On 04 April, the Secretary of State for Environment, Food and Rural Affairs, Therese Coffey set out an ambitious policy paper, the Plan for Water. It promised to accelerate the delivery of key infrastructure projects and address the sources of water pollution, from forever chemicals to storm overflows.  

While unveiling the paper, Coffey admitted there was no clear solution or end date for the sewage pollution scandal dominating headlines. The news that sewage discharge is regularly released onto English beaches has incensed voters ahead of the local elections next month. Labour and the Liberal Democrats have been quick to attack the Conservative’s record on tackling sewage spills and have not wasted time in lining up to demand Coffey’s resignation.  

This news is symptomatic though, of larger technical and governance issues facing the industry. Since 2021, political and public scrutiny of water has become more pronounced. The glaring eye of the House of Lords Industry and Regulators Committee recently found that Ofwat had neglected investment to keep bills low while water companies maximised financial returns at the expense of the environment. The dual pressures of climate change and rapid population growth have not been met with sufficient investment, resulting in a sewage system that cannot cope with demand, regularly expelling its waste onto beaches.  

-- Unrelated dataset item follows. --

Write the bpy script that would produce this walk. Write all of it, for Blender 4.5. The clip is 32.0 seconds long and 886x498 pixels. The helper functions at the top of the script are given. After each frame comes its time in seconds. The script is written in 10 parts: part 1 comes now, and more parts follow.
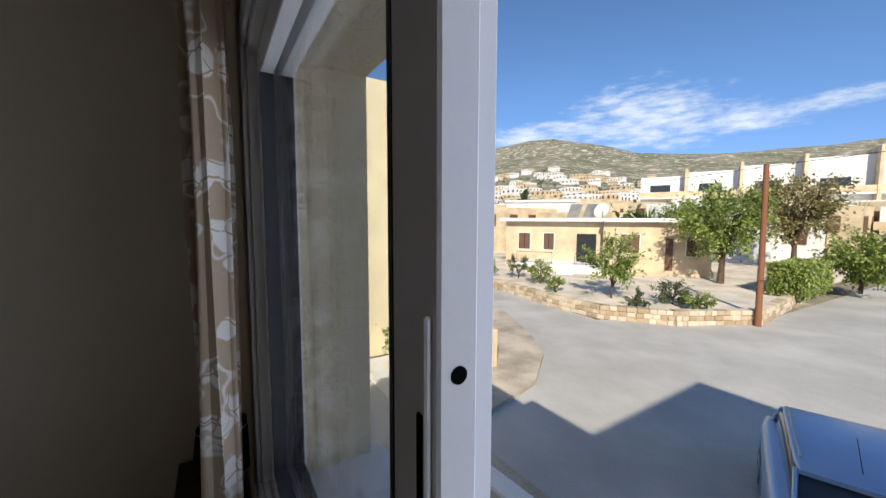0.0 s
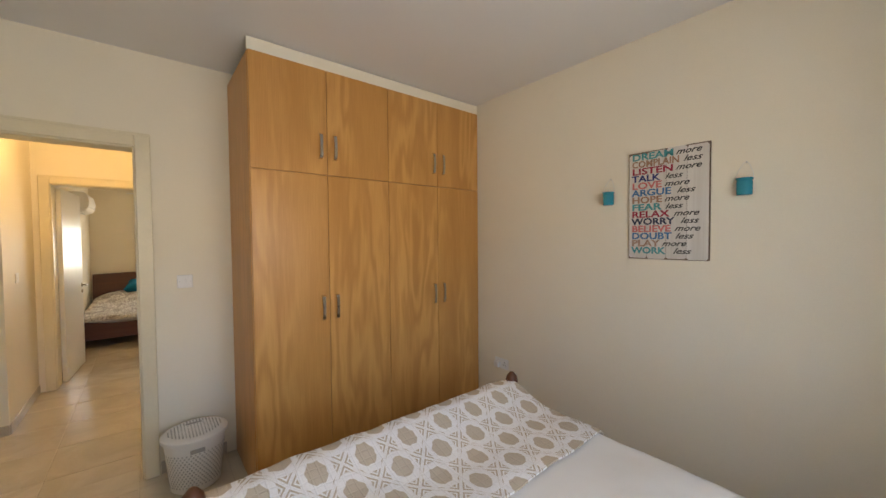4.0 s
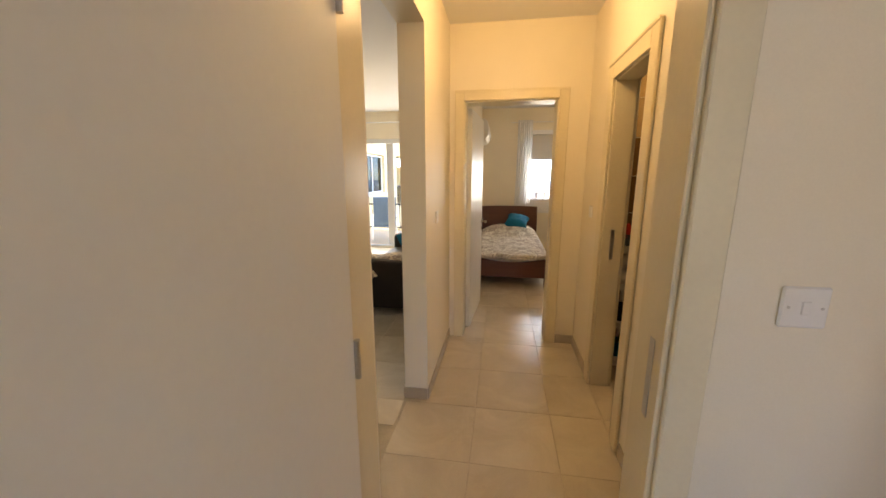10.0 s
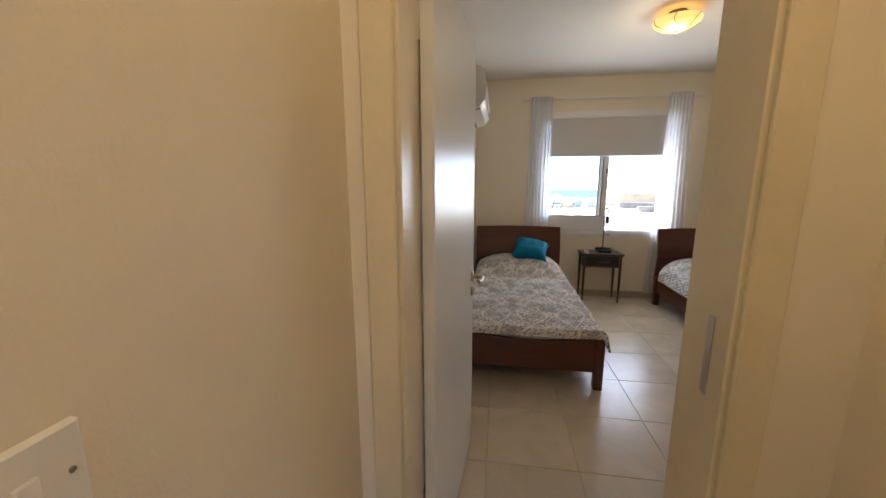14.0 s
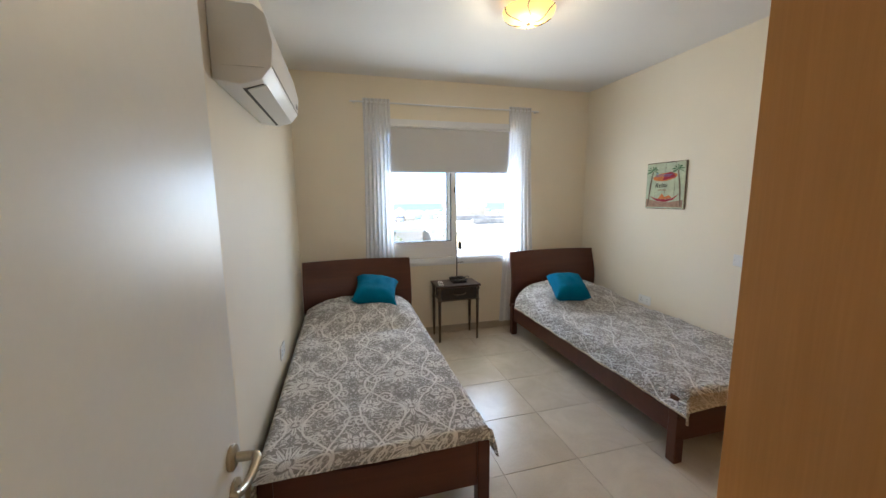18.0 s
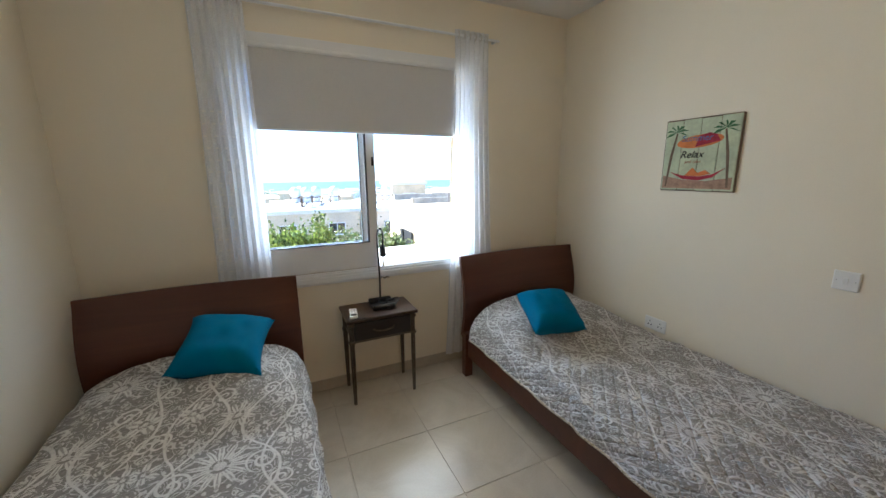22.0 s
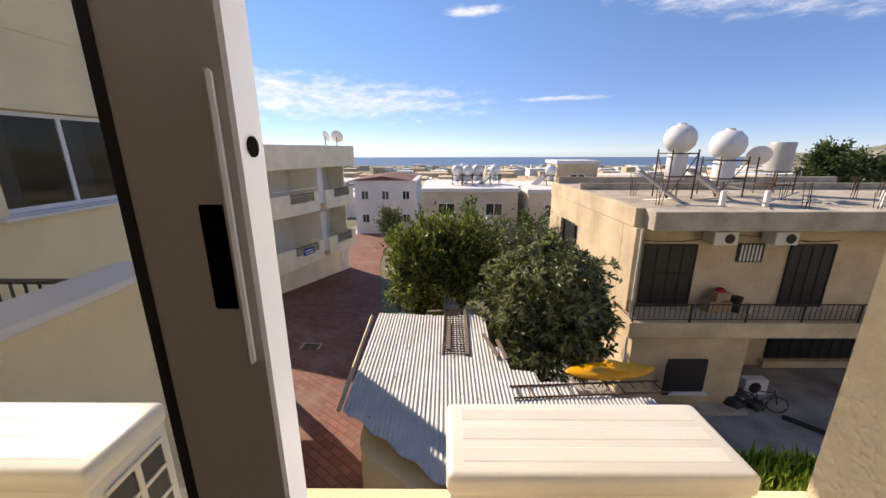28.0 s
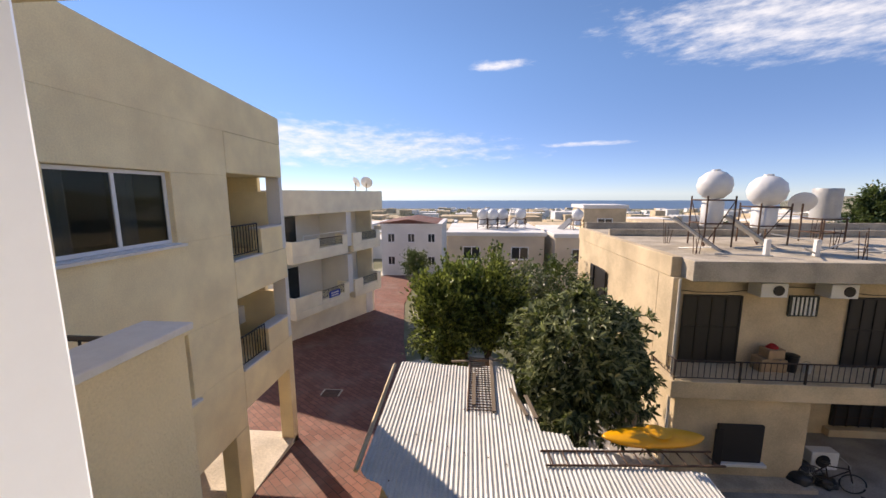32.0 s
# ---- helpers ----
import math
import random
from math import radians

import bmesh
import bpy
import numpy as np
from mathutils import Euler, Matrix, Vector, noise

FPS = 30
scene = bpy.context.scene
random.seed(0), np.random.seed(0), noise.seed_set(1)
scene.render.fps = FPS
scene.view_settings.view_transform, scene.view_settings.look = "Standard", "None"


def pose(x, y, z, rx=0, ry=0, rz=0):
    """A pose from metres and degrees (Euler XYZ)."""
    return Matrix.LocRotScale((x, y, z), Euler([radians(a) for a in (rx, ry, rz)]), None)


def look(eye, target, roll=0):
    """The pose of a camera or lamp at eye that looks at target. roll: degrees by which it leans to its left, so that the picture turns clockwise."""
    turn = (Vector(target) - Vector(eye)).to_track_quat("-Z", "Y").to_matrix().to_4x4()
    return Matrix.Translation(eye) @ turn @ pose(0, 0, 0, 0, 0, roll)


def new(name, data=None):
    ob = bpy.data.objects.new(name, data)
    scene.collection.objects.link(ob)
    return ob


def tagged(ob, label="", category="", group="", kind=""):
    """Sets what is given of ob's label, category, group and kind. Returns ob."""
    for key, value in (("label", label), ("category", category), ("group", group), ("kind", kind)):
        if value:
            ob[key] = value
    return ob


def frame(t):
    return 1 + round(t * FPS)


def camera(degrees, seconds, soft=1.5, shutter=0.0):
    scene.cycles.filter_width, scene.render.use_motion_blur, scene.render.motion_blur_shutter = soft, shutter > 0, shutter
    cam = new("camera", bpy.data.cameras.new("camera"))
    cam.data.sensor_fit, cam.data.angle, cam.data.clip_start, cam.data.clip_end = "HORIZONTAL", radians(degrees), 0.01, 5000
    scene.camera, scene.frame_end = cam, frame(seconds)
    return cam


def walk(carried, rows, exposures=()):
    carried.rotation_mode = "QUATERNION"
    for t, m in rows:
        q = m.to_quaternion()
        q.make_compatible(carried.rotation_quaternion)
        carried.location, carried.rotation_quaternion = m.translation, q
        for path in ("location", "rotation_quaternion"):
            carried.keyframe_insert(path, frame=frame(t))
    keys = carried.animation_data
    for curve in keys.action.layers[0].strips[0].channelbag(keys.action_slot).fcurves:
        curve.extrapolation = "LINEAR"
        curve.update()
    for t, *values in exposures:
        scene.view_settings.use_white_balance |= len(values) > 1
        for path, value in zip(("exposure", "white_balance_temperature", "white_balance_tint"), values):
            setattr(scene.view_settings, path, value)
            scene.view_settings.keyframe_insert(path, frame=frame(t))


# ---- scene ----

For Coffey, the Plan for Water represents an opportunity to address these charges but also an opportunity to lay the blame at the door of our private water providers, threatening unlimited fines for companies who flout the rules. The Government’s own role in creating this crisis has not gone unnoticed though. The Plan for Water’s references to our complex and inadequate Victorian-era sewage system does little more than draw attention to decades of underinvestment and inaction to prepare for the future – an issue inherited by our private water companies back in 1989. 

The Plan for Water claims that £1.6 billion of investment has been brought forward and that almost £500 million has been ‘unlocked’ to help reverse pollution and drive infrastructure development. There are many years to catch up on, however, and it is unlikely that the Plan for Water will quell demands for a better-functioning sewer system. 

Beyond this, the public and political pressure for organisations to abide by their ESG commitments is huge. As we move into the local election period, opposition parties seem confident that the strength of feeling on this issue will be reflected at the ballot box. Conversely, the Conservatives will be hoping this plan is enough to address voter’s concerns. As Coffey pointed out on 04 April, ‘wider upgrades of the sewer network will lead to destructive works on our streets’. Large public investment will mean more planning, more consultations, and more local communities impacted, highlighting the need for effective and pragmatic community engagement, particularly on an issue this contentious.